What you have to do. Quote the listing below in full and exactly as written, but omit every picture.

Data lines.
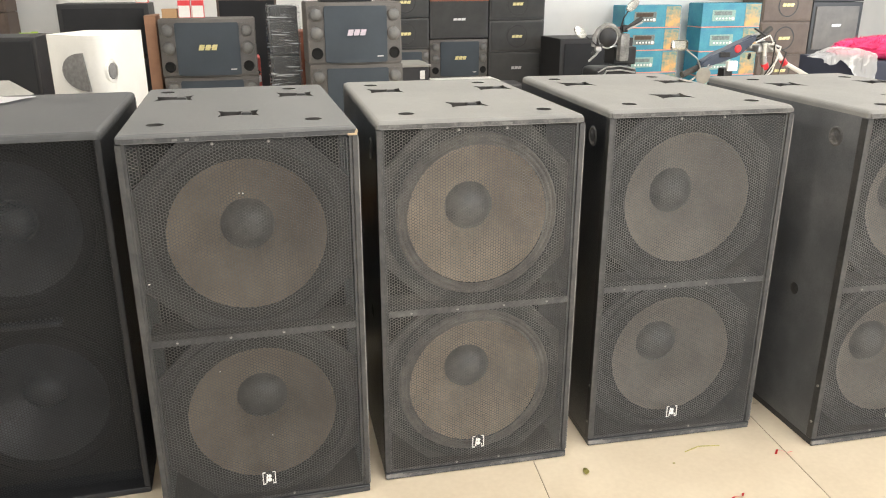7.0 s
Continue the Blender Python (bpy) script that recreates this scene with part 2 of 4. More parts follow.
M_CAST = mat("cast_basket_black", (0.030, 0.032, 0.035), (0.055, 0.057, 0.06), 0.45, metal=0.3, scale=12)
M_SILVERTOP = mat("dusty_silver_top", (0.24, 0.235, 0.215), (0.31, 0.305, 0.28), 0.55, scale=6)
M_SKYROLL = mat("pale_blue_sheet_roll", (0.62, 0.68, 0.72), (0.72, 0.77, 0.80), 0.5, scale=5)
M_SCRAP = mat("crumpled_tissue", (0.82, 0.80, 0.75), (0.88, 0.86, 0.82), 0.9, scale=40)
M_LEAF = mat("dry_leaf", (0.30, 0.28, 0.07), (0.48, 0.42, 0.16), 0.8, scale=60)
# Walls and floor of the lid recesses, darkened in colour for their shadow.
M_RECESS = mat("recess_shade_dark", (0.030, 0.029, 0.028), (0.062, 0.060, 0.056), 0.8, scale=20)
M_GLOW = bpy.data.materials.new("lamp_tube_glow")
M_GLOW.use_nodes = True
M_GLOW.node_tree.nodes["Principled BSDF"].inputs["Emission Color"].default_value = (1, 0.95, 0.87, 1)
M_GLOW.node_tree.nodes["Principled BSDF"].inputs["Emission Strength"].default_value = 6.0


def film_mat(name, tint, clear, rough=0.22, folds=(4, 4, 62)):
    """Crinkled wrapping film: part clear, part glossy, with pale streaks painted as highlights."""
    m = bpy.data.materials.new(name)
    m.use_nodes = True
    t = m.node_tree
    n, l = t.nodes, t.links
    bs = n["Principled BSDF"]
    bs.inputs["Base Color"].default_value = (*tint, 1)
    bs.inputs["Roughness"].default_value = rough
    co = n.new("ShaderNodeTexCoord")
    mp = n.new("ShaderNodeMapping")
    mp.inputs["Scale"].default_value = folds
    mp.inputs["Rotation"].default_value = (0.2, 0.25, 0.0)
    l.new(co.outputs["Object"], mp.inputs[0])
    nz = n.new("ShaderNodeTexNoise")
    nz.inputs["Scale"].default_value, nz.inputs["Detail"].default_value, nz.inputs["Distortion"].default_value = 1.3, 7, 0.35
    l.new(mp.outputs[0], nz.inputs["Vector"])
    bu = n.new("ShaderNodeBump")
    bu.inputs["Strength"].default_value, bu.inputs["Distance"].default_value = 1.0, 0.02
    l.new(nz.outputs[0], bu.inputs["Height"])
    l.new(bu.outputs[0], bs.inputs["Normal"])
    tr = n.new("ShaderNodeBsdfTransparent")
    mx = n.new("ShaderNodeMixShader")
    # the noise places opaque pale streaks that imitate glints on the folds
    rg = n.new("ShaderNodeMapRange")
    rg.inputs[1].default_value, rg.inputs[2].default_value = 0.54, 0.72
    rg.inputs[3].default_value, rg.inputs[4].default_value = 1 - clear, min(1.0, 1.6 - clear)
    l.new(nz.outputs[0], rg.inputs[0])
    l.new(rg.outputs[0], mx.inputs[0])
    l.new(tr.outputs[0], mx.inputs[1])
    l.new(bs.outputs[0], mx.inputs[2])
    l.new(mx.outputs[0], n["Material Output"].inputs[0])
    return m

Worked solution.
7.0 s
Continue the Blender Python (bpy) script that recreates this scene with part 2 of 4. More parts follow.
M_CAST = mat("cast_basket_black", (0.030, 0.032, 0.035), (0.055, 0.057, 0.06), 0.45, metal=0.3, scale=12)
M_SILVERTOP = mat("dusty_silver_top", (0.24, 0.235, 0.215), (0.31, 0.305, 0.28), 0.55, scale=6)
M_SKYROLL = mat("pale_blue_sheet_roll", (0.62, 0.68, 0.72), (0.72, 0.77, 0.80), 0.5, scale=5)
M_SCRAP = mat("crumpled_tissue", (0.82, 0.80, 0.75), (0.88, 0.86, 0.82), 0.9, scale=40)
M_LEAF = mat("dry_leaf", (0.30, 0.28, 0.07), (0.48, 0.42, 0.16), 0.8, scale=60)
# Walls and floor of the lid recesses, darkened in colour for their shadow.
M_RECESS = mat("recess_shade_dark", (0.030, 0.029, 0.028), (0.062, 0.060, 0.056), 0.8, scale=20)
M_GLOW = bpy.data.materials.new("lamp_tube_glow")
M_GLOW.use_nodes = True
M_GLOW.node_tree.nodes["Principled BSDF"].inputs["Emission Color"].default_value = (1, 0.95, 0.87, 1)
M_GLOW.node_tree.nodes["Principled BSDF"].inputs["Emission Strength"].default_value = 6.0


def film_mat(name, tint, clear, rough=0.22, folds=(4, 4, 62)):
    """Crinkled wrapping film: part clear, part glossy, with pale streaks painted as highlights."""
    m = bpy.data.materials.new(name)
    m.use_nodes = True
    t = m.node_tree
    n, l = t.nodes, t.links
    bs = n["Principled BSDF"]
    bs.inputs["Base Color"].default_value = (*tint, 1)
    bs.inputs["Roughness"].default_value = rough
    co = n.new("ShaderNodeTexCoord")
    mp = n.new("ShaderNodeMapping")
    mp.inputs["Scale"].default_value = folds
    mp.inputs["Rotation"].default_value = (0.2, 0.25, 0.0)
    l.new(co.outputs["Object"], mp.inputs[0])
    nz = n.new("ShaderNodeTexNoise")
    nz.inputs["Scale"].default_value, nz.inputs["Detail"].default_value, nz.inputs["Distortion"].default_value = 1.3, 7, 0.35
    l.new(mp.outputs[0], nz.inputs["Vector"])
    bu = n.new("ShaderNodeBump")
    bu.inputs["Strength"].default_value, bu.inputs["Distance"].default_value = 1.0, 0.02
    l.new(nz.outputs[0], bu.inputs["Height"])
    l.new(bu.outputs[0], bs.inputs["Normal"])
    tr = n.new("ShaderNodeBsdfTransparent")
    mx = n.new("ShaderNodeMixShader")
    # the noise places opaque pale streaks that imitate glints on the folds
    rg = n.new("ShaderNodeMapRange")
    rg.inputs[1].default_value, rg.inputs[2].default_value = 0.54, 0.72
    rg.inputs[3].default_value, rg.inputs[4].default_value = 1 - clear, min(1.0, 1.6 - clear)
    l.new(nz.outputs[0], rg.inputs[0])
    l.new(rg.outputs[0], mx.inputs[0])
    l.new(tr.outputs[0], mx.inputs[1])
    l.new(bs.outputs[0], mx.inputs[2])
    l.new(mx.outputs[0], n["Material Output"].inputs[0])
    return m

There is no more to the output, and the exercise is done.